* [Your instructions] Repeat every record below exactly, but leave out any pictures.

(Clips as scene scripts)
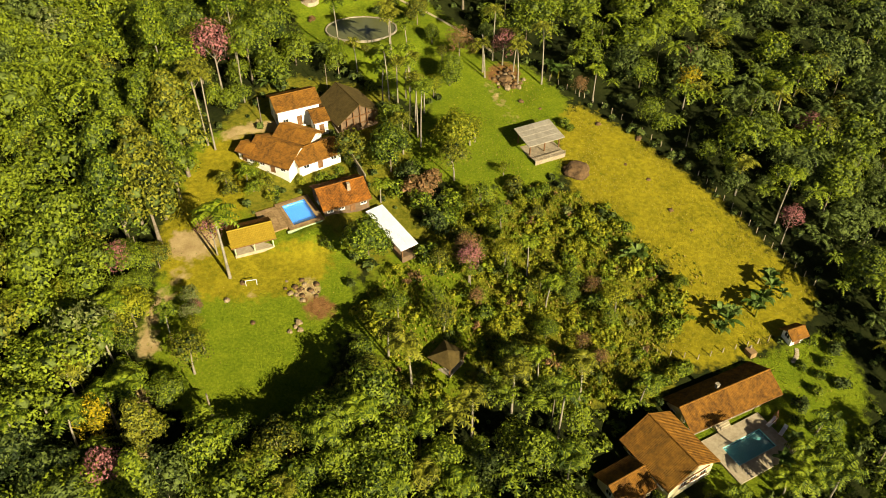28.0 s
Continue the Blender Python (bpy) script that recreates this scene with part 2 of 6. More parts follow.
def land(x, y):
    """Height of the bare ground."""
    x, y = np.asarray(x, float), np.asarray(y, float)
    fore = -3.5 + 0.153 * (y - 190) - 0.065 * x - 0.055 * np.minimum(x + 100, 0)
    fore = fore - 0.10 * np.maximum(y - 1050, 0) - 0.06 * np.maximum(170 - y, 0)
    fore = fore + 9 * fbm(x / 90, y / 90, 3, 11) * np.clip((np.hypot(x, y - 270) - 120) / 150, 0, 1)
    edge = np.interp(y, (100, 330, 550, 760, 1050, 1400), (125, 140, 135, 25, -140, -300))
    over = np.maximum(x - edge, 0)
    fore = fore - 0.48 * over - 0.10 * np.maximum(x - 60, 0) * np.clip((330 - y) / 100, 0, 1)
    warp = 90 * fbm(x / 420, y / 420, 3, 21)
    gully = ridged((x + warp) / 480, (y - warp) / 480, 5, 31) - 0.30
    east, off = crest(x, y, CREST_EAST, 0.47)
    rise = np.clip((np.hypot(x, y) - 500) / 900, 0, 1)
    ribs = ridged((0.66 * x - 0.75 * y + warp) / 330, (0.75 * x + 0.66 * y) / 1000, 3, 51) - 0.28
    ribs, gully = np.minimum(ribs, 0.12), np.minimum(gully, 0.14)
    cuts = np.minimum(ridged((0.66 * x - 0.75 * y + 1.6 * warp) / 170, (0.75 * x + 0.66 * y) / 620, 4, 53) - 0.22, 0.16)
    east = east + (190 * gully + 400 * ribs + 300 * cuts) * rise * off
    north, off = crest(x, y, CREST_NORTH, 0.62)
    folds = ridged((x + 0.3 * y + warp) / 330, y / 1300, 3, 57) - 0.28
    north = north + (240 * gully + 380 * folds + 110 * (ridged(x / 170, y / 170, 3, 41) - 0.2)) * off - cliffs(x, y)[0]
    west, off = crest(x, y, CREST_WEST, 0.52)
    west = west + (120 * gully + 300 * folds) * off
    spur, off = crest(x, y, CREST_SPUR, 0.60)
    spur = spur + 160 * gully * off
    far = crest(x, y, PEAK_FAR, 0.80)[0]
    high = smooth_max(smooth_max(smooth_max(north, west, 20), spur, 20), far, 3)
    south = crest(x, y, CREST_SOUTH, 1.10)[0] + 70 * fbm(x / 70, y / 70, 3, 99)
    bank = crest(x, y, CREST_BANK, 0.54)[0] + 26 * fbm(x / 60, y / 60, 3, 97)
    return smooth_max(smooth_max(smooth_max(smooth_max(fore, high, 25), east, 14), south, 12), bank, 10)


# ---- ground -----------------------------------------------------------------------
PADS = ((-32, 341.5, 11, 21.8, 7), (-39.2, 282.3, 6, 13.6, 5), (33.6, 239.2, 8, 1.9, 5), (50.8, 205.0, 5, -4.3, 4), (61, 212.5, 6, -4.6, 4))


def ground_z(x, y):
    """The ground with the levelled places for pond and pools."""
    x, y = np.asarray(x, float), np.asarray(y, float)
    z = land(x, y)
    for px, py, r, level, soft in PADS:
        w = np.clip((r + soft - np.hypot(x - px, y - py)) / soft, 0, 1)
        w = w * w * (3 - 2 * w)
        z = z * (1 - w) + level * w
    return z


def gz(x, y):
    return float(ground_z(x, y))


def inside(x, y, poly):
    hit = np.zeros(np.shape(x), bool)
    n = len(poly)
    for k in range(n):
        (ax, ay), (bx, by) = poly[k], poly[(k + 1) % n]
        if ay != by:
            hit ^= ((ay > y) != (by > y)) & (x < (bx - ax) * (y - ay) / (by - ay) + ax)
    return hit


def near_line(x, y, line):
    best = np.full(np.shape(x), 1e9)
    for (ax, ay), (bx, by) in zip(line[:-1], line[1:]):
        dx, dy = bx - ax, by - ay
        s = np.clip(((x - ax) * dx + (y - ay) * dy) / (dx * dx + dy * dy), 0, 1)
        best = np.minimum(best, np.hypot(x - ax - s * dx, y - ay - s * dy))
    return best


FIELD = ((15, 319), (21, 314.5), (28, 308), (34.5, 300), (40, 292), (44.5, 285), (47.5, 279.5), (50.5, 275), (54, 269), (46, 261), (41, 257.5), (30.5, 252.5), (25, 252.5), (22.5, 256.5), (28.5, 261.5), (29.5, 269), (25.5, 277.5), (20.5, 284.5), (12.5, 291), (11.6, 297.7), (11.4, 307.7))
MEADOW = ((-2, 331), (6, 331), (12.5, 322), (15, 319), (11.4, 307.7), (11.6, 297.7), (6, 293), (-3, 287), (-11, 291), (-20, 299), (-18, 310), (-11, 319))
LAWN = ((-61.7, 272.7), (-62, 287), (-62.4, 297), (-61, 301.5), (-55, 305), (-50.5, 302.5), (-50, 299), (-50, 284), (-47, 278.5), (-33, 278), (-28, 273), (-30, 266), (-26.5, 259), (-30.6, 255), (-31, 248), (-33, 242), (-42, 240.5), (-50, 240.5), (-54.3, 243.5), (-58.7, 250), (-61.5, 256), (-60.5, 264))
POND_LAWN = ((-52, 367), (-45, 371), (-39, 366), (-25, 363), (-17, 355), (-18, 336), (-30, 324), (-44, 335), (-51, 352))
LOW_POND_LAWN = ((-34, 334), (-30, 323), (-19, 315), (-8, 320), (-3, 332), (-10, 345), (-16, 352), (-19, 340))
# wood given lighter leaf kinds so that it looks sunlit
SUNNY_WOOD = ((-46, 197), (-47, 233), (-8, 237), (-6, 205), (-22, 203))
ORCHARD = ((-13, 163), (-19, 176), (-22, 190), (-16, 206), (4, 212), (7, 190), (3, 168))
POOL_LAWN = ((22, 240), (35, 254), (46, 258), (54, 262), (56, 248), (44, 232), (32, 231), (26, 231))
VILLAGE = ((5, 201), (10, 209), (21, 213), (33, 212), (54, 222), (65, 226), (87, 224), (87, 192), (82, 184), (66, 184), (54, 190), (36, 197), (29, 196), (26, 187), (12, 184))
VILLAGE_LAWN = ((54, 215), (66, 222), (71, 216), (58, 208))
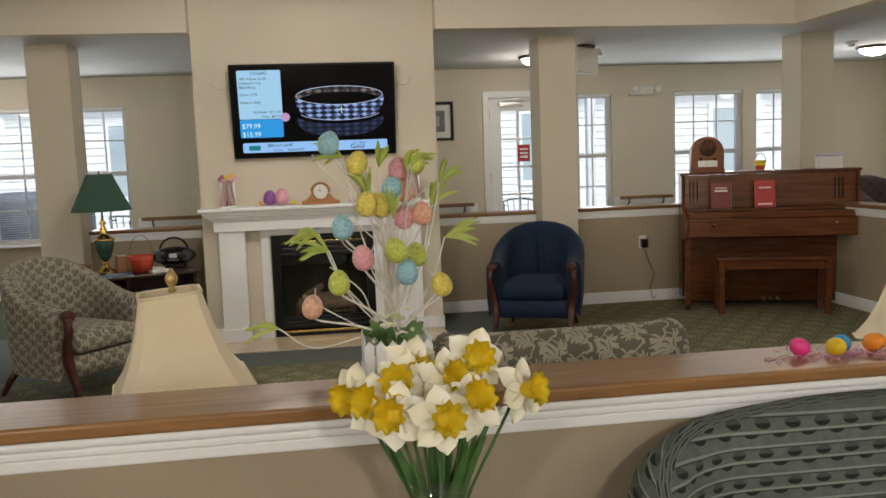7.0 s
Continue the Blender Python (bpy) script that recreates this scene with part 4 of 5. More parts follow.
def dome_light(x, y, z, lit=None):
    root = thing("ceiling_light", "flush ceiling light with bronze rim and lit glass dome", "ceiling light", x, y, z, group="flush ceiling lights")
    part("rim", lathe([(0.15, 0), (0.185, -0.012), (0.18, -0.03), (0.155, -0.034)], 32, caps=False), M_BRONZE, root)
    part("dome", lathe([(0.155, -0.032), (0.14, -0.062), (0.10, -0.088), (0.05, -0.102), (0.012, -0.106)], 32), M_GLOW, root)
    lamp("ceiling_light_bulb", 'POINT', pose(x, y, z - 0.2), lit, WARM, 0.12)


# Fixtures at y 8 and below are unseen, added to light lobby and west.
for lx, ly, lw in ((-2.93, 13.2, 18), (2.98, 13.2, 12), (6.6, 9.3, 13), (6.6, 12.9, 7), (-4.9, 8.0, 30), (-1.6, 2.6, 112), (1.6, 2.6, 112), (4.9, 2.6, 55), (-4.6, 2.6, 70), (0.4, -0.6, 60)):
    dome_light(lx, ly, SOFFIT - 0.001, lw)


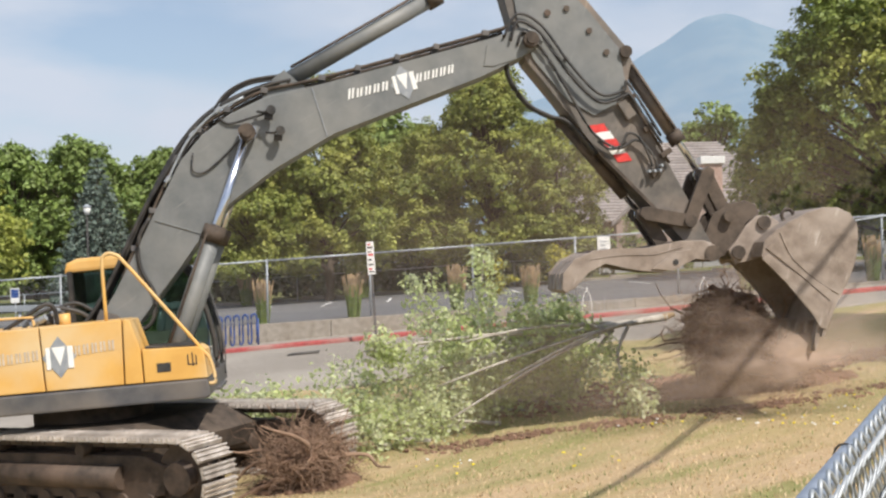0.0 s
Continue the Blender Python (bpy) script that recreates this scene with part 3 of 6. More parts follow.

* [Finished exercise]
28.0 s
Continue the Blender Python (bpy) script that recreates this scene with part 2 of 6. More parts follow.
def land(x, y):
    """Height of the bare ground."""
    x, y = np.asarray(x, float), np.asarray(y, float)
    fore = -3.5 + 0.153 * (y - 190) - 0.065 * x - 0.055 * np.minimum(x + 100, 0)
    fore = fore - 0.10 * np.maximum(y - 1050, 0) - 0.06 * np.maximum(170 - y, 0)
    fore = fore + 9 * fbm(x / 90, y / 90, 3, 11) * np.clip((np.hypot(x, y - 270) - 120) / 150, 0, 1)
    edge = np.interp(y, (100, 330, 550, 760, 1050, 1400), (125, 140, 135, 25, -140, -300))
    over = np.maximum(x - edge, 0)
    fore = fore - 0.48 * over - 0.10 * np.maximum(x - 60, 0) * np.clip((330 - y) / 100, 0, 1)
    warp = 90 * fbm(x / 420, y / 420, 3, 21)
    gully = ridged((x + warp) / 480, (y - warp) / 480, 5, 31) - 0.30
    east, off = crest(x, y, CREST_EAST, 0.47)
    rise = np.clip((np.hypot(x, y) - 500) / 900, 0, 1)
    ribs = ridged((0.66 * x - 0.75 * y + warp) / 330, (0.75 * x + 0.66 * y) / 1000, 3, 51) - 0.28
    ribs, gully = np.minimum(ribs, 0.12), np.minimum(gully, 0.14)
    cuts = np.minimum(ridged((0.66 * x - 0.75 * y + 1.6 * warp) / 170, (0.75 * x + 0.66 * y) / 620, 4, 53) - 0.22, 0.16)
    east = east + (190 * gully + 400 * ribs + 300 * cuts) * rise * off
    north, off = crest(x, y, CREST_NORTH, 0.62)
    folds = ridged((x + 0.3 * y + warp) / 330, y / 1300, 3, 57) - 0.28
    north = north + (240 * gully + 380 * folds + 110 * (ridged(x / 170, y / 170, 3, 41) - 0.2)) * off - cliffs(x, y)[0]
    west, off = crest(x, y, CREST_WEST, 0.52)
    west = west + (120 * gully + 300 * folds) * off
    spur, off = crest(x, y, CREST_SPUR, 0.60)
    spur = spur + 160 * gully * off
    far = crest(x, y, PEAK_FAR, 0.80)[0]
    high = smooth_max(smooth_max(smooth_max(north, west, 20), spur, 20), far, 3)
    south = crest(x, y, CREST_SOUTH, 1.10)[0] + 70 * fbm(x / 70, y / 70, 3, 99)
    bank = crest(x, y, CREST_BANK, 0.54)[0] + 26 * fbm(x / 60, y / 60, 3, 97)
    return smooth_max(smooth_max(smooth_max(smooth_max(fore, high, 25), east, 14), south, 12), bank, 10)


# ---- ground -----------------------------------------------------------------------
PADS = ((-32, 341.5, 11, 21.8, 7), (-39.2, 282.3, 6, 13.6, 5), (33.6, 239.2, 8, 1.9, 5), (50.8, 205.0, 5, -4.3, 4), (61, 212.5, 6, -4.6, 4))


def ground_z(x, y):
    """The ground with the levelled places for pond and pools."""
    x, y = np.asarray(x, float), np.asarray(y, float)
    z = land(x, y)
    for px, py, r, level, soft in PADS:
        w = np.clip((r + soft - np.hypot(x - px, y - py)) / soft, 0, 1)
        w = w * w * (3 - 2 * w)
        z = z * (1 - w) + level * w
    return z


def gz(x, y):
    return float(ground_z(x, y))


def inside(x, y, poly):
    hit = np.zeros(np.shape(x), bool)
    n = len(poly)
    for k in range(n):
        (ax, ay), (bx, by) = poly[k], poly[(k + 1) % n]
        if ay != by:
            hit ^= ((ay > y) != (by > y)) & (x < (bx - ax) * (y - ay) / (by - ay) + ax)
    return hit


def near_line(x, y, line):
    best = np.full(np.shape(x), 1e9)
    for (ax, ay), (bx, by) in zip(line[:-1], line[1:]):
        dx, dy = bx - ax, by - ay
        s = np.clip(((x - ax) * dx + (y - ay) * dy) / (dx * dx + dy * dy), 0, 1)
        best = np.minimum(best, np.hypot(x - ax - s * dx, y - ay - s * dy))
    return best


FIELD = ((15, 319), (21, 314.5), (28, 308), (34.5, 300), (40, 292), (44.5, 285), (47.5, 279.5), (50.5, 275), (54, 269), (46, 261), (41, 257.5), (30.5, 252.5), (25, 252.5), (22.5, 256.5), (28.5, 261.5), (29.5, 269), (25.5, 277.5), (20.5, 284.5), (12.5, 291), (11.6, 297.7), (11.4, 307.7))
MEADOW = ((-2, 331), (6, 331), (12.5, 322), (15, 319), (11.4, 307.7), (11.6, 297.7), (6, 293), (-3, 287), (-11, 291), (-20, 299), (-18, 310), (-11, 319))
LAWN = ((-61.7, 272.7), (-62, 287), (-62.4, 297), (-61, 301.5), (-55, 305), (-50.5, 302.5), (-50, 299), (-50, 284), (-47, 278.5), (-33, 278), (-28, 273), (-30, 266), (-26.5, 259), (-30.6, 255), (-31, 248), (-33, 242), (-42, 240.5), (-50, 240.5), (-54.3, 243.5), (-58.7, 250), (-61.5, 256), (-60.5, 264))
POND_LAWN = ((-52, 367), (-45, 371), (-39, 366), (-25, 363), (-17, 355), (-18, 336), (-30, 324), (-44, 335), (-51, 352))
LOW_POND_LAWN = ((-34, 334), (-30, 323), (-19, 315), (-8, 320), (-3, 332), (-10, 345), (-16, 352), (-19, 340))
# wood given lighter leaf kinds so that it looks sunlit
SUNNY_WOOD = ((-46, 197), (-47, 233), (-8, 237), (-6, 205), (-22, 203))
ORCHARD = ((-13, 163), (-19, 176), (-22, 190), (-16, 206), (4, 212), (7, 190), (3, 168))
POOL_LAWN = ((22, 240), (35, 254), (46, 258), (54, 262), (56, 248), (44, 232), (32, 231), (26, 231))
VILLAGE = ((5, 201), (10, 209), (21, 213), (33, 212), (54, 222), (65, 226), (87, 224), (87, 192), (82, 184), (66, 184), (54, 190), (36, 197), (29, 196), (26, 187), (12, 184))
VILLAGE_LAWN = ((54, 215), (66, 222), (71, 216), (58, 208))
7.0 s
Continue the Blender Python (bpy) script that recreates this scene with part 4 of 5. More parts follow.
def dome_light(x, y, z, lit=None):
    root = thing("ceiling_light", "flush ceiling light with bronze rim and lit glass dome", "ceiling light", x, y, z, group="flush ceiling lights")
    part("rim", lathe([(0.15, 0), (0.185, -0.012), (0.18, -0.03), (0.155, -0.034)], 32, caps=False), M_BRONZE, root)
    part("dome", lathe([(0.155, -0.032), (0.14, -0.062), (0.10, -0.088), (0.05, -0.102), (0.012, -0.106)], 32), M_GLOW, root)
    lamp("ceiling_light_bulb", 'POINT', pose(x, y, z - 0.2), lit, WARM, 0.12)


# Fixtures at y 8 and below are unseen, added to light lobby and west.
for lx, ly, lw in ((-2.93, 13.2, 18), (2.98, 13.2, 12), (6.6, 9.3, 13), (6.6, 12.9, 7), (-4.9, 8.0, 30), (-1.6, 2.6, 112), (1.6, 2.6, 112), (4.9, 2.6, 55), (-4.6, 2.6, 70), (0.4, -0.6, 60)):
    dome_light(lx, ly, SOFFIT - 0.001, lw)


0.0 s
Continue the Blender Python (bpy) script that recreates this scene with part 3 of 6. More parts follow.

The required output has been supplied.